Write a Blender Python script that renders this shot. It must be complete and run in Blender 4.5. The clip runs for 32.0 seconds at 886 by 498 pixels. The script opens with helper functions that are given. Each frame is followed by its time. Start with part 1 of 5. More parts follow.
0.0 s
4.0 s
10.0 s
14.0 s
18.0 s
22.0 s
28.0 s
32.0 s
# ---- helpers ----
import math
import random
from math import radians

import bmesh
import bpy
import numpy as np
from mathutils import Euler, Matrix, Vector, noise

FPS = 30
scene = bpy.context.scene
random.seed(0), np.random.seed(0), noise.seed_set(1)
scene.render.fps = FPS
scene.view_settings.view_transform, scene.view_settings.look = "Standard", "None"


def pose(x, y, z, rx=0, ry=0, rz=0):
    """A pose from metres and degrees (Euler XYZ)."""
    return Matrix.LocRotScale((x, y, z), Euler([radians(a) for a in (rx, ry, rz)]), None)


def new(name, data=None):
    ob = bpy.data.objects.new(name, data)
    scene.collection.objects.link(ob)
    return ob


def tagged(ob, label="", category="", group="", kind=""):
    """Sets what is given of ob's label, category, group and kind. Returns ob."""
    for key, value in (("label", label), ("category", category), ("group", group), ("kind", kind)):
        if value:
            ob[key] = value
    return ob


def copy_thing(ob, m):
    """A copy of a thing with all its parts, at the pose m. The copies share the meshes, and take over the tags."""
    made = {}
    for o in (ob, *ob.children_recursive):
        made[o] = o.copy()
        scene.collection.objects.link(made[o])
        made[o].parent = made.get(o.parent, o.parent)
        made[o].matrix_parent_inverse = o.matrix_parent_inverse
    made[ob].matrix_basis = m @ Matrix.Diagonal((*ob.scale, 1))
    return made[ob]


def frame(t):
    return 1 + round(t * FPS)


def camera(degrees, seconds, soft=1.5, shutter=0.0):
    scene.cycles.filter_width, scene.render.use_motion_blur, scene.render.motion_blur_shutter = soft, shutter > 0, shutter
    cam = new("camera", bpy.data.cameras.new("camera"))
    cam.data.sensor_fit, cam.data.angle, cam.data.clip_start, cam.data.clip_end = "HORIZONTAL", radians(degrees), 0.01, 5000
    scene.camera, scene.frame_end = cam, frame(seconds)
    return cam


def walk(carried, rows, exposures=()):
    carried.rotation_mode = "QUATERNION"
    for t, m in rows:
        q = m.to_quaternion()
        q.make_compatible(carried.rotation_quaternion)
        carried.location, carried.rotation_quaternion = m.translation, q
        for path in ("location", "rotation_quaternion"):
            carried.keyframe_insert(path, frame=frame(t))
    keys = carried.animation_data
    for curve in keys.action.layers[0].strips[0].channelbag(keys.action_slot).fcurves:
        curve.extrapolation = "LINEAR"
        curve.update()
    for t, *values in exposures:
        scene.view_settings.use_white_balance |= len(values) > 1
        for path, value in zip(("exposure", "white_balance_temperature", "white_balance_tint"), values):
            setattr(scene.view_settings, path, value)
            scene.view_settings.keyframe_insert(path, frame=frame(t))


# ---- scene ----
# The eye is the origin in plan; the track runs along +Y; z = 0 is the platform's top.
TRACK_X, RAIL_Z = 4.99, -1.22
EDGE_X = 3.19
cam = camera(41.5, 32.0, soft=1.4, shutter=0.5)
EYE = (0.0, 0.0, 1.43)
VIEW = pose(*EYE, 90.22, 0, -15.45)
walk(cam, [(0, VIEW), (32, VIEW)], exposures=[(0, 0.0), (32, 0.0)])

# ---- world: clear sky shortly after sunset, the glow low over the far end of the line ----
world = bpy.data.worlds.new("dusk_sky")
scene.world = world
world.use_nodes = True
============
Take the lines above from the first through the one containing "scene = bpy.context.scene" and reproduce them exactly; include nothing else.

▶ Reply to the exercise
Write a Blender Python script that renders this shot. It must be complete and run in Blender 4.5. The clip runs for 32.0 seconds at 886 by 498 pixels. The script opens with helper functions that are given. Each frame is followed by its time. Start with part 1 of 5. More parts follow.
0.0 s
4.0 s
10.0 s
14.0 s
18.0 s
22.0 s
28.0 s
32.0 s
# ---- helpers ----
import math
import random
from math import radians

import bmesh
import bpy
import numpy as np
from mathutils import Euler, Matrix, Vector, noise

FPS = 30
scene = bpy.context.scene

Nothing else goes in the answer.